-- Information shown --

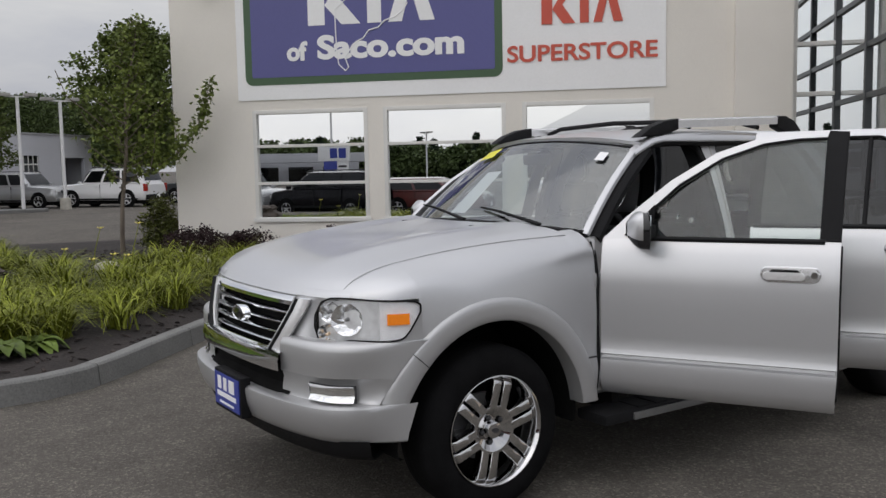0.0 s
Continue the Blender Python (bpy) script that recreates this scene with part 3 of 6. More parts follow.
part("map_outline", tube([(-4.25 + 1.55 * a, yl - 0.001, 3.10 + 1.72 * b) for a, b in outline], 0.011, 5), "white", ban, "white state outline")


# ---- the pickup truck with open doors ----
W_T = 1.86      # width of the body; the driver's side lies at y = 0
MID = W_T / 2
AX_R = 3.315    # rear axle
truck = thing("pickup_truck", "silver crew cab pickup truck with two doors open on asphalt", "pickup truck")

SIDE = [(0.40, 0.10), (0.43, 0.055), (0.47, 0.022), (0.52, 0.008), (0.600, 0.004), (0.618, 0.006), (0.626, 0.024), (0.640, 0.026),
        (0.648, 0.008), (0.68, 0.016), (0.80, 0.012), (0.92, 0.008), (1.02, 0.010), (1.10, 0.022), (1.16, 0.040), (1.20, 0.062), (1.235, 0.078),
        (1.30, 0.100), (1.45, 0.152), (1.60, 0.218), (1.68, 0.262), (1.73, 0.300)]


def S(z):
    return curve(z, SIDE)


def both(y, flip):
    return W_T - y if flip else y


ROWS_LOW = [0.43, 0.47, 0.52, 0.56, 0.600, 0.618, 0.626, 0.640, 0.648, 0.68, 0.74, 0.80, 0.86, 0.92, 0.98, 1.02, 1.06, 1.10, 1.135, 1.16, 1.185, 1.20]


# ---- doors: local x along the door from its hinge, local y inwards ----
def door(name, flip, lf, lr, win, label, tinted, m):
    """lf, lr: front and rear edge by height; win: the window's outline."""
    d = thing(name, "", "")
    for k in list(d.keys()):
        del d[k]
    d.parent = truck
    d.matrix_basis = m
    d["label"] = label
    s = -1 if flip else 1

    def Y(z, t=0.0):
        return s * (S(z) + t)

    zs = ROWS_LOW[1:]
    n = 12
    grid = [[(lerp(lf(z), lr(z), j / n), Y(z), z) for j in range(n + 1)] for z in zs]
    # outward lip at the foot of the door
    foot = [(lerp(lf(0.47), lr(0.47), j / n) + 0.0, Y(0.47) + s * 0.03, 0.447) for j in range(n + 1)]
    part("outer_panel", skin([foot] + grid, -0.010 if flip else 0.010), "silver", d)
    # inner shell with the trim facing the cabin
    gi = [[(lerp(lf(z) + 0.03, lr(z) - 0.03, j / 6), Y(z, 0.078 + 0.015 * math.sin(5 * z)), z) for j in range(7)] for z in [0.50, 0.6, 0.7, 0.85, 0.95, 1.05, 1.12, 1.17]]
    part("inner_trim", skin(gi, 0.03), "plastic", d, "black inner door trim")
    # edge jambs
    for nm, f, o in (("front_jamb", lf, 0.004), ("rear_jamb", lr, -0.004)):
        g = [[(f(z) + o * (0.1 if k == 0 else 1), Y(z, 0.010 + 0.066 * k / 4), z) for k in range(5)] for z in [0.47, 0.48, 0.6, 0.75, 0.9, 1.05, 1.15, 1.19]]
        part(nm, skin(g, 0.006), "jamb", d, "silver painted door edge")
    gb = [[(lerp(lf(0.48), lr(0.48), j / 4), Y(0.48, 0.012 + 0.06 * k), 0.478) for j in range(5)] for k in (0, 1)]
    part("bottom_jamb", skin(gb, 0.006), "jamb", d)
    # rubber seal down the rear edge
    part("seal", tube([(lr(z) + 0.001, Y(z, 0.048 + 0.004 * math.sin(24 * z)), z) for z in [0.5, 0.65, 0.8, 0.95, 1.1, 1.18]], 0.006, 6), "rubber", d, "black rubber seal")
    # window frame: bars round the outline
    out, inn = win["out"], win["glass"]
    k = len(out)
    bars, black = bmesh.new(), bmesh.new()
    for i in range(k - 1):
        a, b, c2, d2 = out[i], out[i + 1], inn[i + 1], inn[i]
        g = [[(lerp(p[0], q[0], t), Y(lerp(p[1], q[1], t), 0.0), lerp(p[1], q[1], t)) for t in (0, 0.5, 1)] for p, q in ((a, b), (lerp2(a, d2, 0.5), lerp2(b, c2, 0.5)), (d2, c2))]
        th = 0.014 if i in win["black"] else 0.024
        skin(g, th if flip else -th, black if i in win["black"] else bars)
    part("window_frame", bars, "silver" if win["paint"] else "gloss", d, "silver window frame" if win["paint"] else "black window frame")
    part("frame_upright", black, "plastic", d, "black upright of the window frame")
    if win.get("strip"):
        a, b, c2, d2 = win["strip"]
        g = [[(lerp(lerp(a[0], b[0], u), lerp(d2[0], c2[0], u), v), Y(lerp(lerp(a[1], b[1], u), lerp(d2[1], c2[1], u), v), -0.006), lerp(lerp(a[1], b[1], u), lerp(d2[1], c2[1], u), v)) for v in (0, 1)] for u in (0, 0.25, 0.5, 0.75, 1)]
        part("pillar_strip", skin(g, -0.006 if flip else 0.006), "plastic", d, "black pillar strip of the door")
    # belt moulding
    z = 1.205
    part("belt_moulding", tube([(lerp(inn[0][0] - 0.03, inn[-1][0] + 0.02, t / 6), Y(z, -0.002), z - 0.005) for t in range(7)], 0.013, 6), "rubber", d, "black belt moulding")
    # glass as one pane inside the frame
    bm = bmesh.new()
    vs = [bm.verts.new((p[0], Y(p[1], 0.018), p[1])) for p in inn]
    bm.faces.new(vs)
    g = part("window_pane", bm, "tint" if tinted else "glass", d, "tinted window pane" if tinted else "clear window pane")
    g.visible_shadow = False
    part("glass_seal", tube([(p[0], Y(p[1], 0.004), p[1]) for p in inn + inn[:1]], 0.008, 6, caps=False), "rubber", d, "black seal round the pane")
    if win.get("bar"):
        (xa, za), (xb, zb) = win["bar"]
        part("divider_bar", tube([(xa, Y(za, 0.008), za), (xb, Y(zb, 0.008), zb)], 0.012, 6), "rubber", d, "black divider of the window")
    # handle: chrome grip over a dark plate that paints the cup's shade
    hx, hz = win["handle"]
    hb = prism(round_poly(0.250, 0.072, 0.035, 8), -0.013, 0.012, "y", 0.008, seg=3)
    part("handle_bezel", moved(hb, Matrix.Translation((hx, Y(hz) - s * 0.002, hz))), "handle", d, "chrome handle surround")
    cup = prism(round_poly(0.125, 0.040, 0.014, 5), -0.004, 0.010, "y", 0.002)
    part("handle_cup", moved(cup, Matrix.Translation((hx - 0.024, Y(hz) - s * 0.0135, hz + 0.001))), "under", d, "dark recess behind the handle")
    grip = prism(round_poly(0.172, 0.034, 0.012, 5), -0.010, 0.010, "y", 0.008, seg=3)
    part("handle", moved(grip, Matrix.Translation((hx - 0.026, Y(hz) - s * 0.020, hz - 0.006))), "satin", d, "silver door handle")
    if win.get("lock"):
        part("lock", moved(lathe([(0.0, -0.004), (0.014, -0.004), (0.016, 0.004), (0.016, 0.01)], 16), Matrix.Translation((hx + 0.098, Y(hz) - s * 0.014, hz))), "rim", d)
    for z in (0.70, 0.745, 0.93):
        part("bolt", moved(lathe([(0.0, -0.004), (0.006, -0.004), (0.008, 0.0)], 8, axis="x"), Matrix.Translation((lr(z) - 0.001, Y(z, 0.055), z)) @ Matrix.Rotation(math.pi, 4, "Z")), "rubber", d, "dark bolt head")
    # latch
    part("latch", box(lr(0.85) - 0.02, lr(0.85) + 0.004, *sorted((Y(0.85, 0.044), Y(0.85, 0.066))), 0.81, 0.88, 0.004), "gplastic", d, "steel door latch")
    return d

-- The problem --
Within the listing above, extract exactly the lines from the line with "Continue the Blender" to the line with "0.262), (1.73, 0.300)]", the two named lines included, and no others.

-- Final answer --
Continue the Blender Python (bpy) script that recreates this scene with part 3 of 6. More parts follow.
part("map_outline", tube([(-4.25 + 1.55 * a, yl - 0.001, 3.10 + 1.72 * b) for a, b in outline], 0.011, 5), "white", ban, "white state outline")


# ---- the pickup truck with open doors ----
W_T = 1.86      # width of the body; the driver's side lies at y = 0
MID = W_T / 2
AX_R = 3.315    # rear axle
truck = thing("pickup_truck", "silver crew cab pickup truck with two doors open on asphalt", "pickup truck")

SIDE = [(0.40, 0.10), (0.43, 0.055), (0.47, 0.022), (0.52, 0.008), (0.600, 0.004), (0.618, 0.006), (0.626, 0.024), (0.640, 0.026),
        (0.648, 0.008), (0.68, 0.016), (0.80, 0.012), (0.92, 0.008), (1.02, 0.010), (1.10, 0.022), (1.16, 0.040), (1.20, 0.062), (1.235, 0.078),
        (1.30, 0.100), (1.45, 0.152), (1.60, 0.218), (1.68, 0.262), (1.73, 0.300)]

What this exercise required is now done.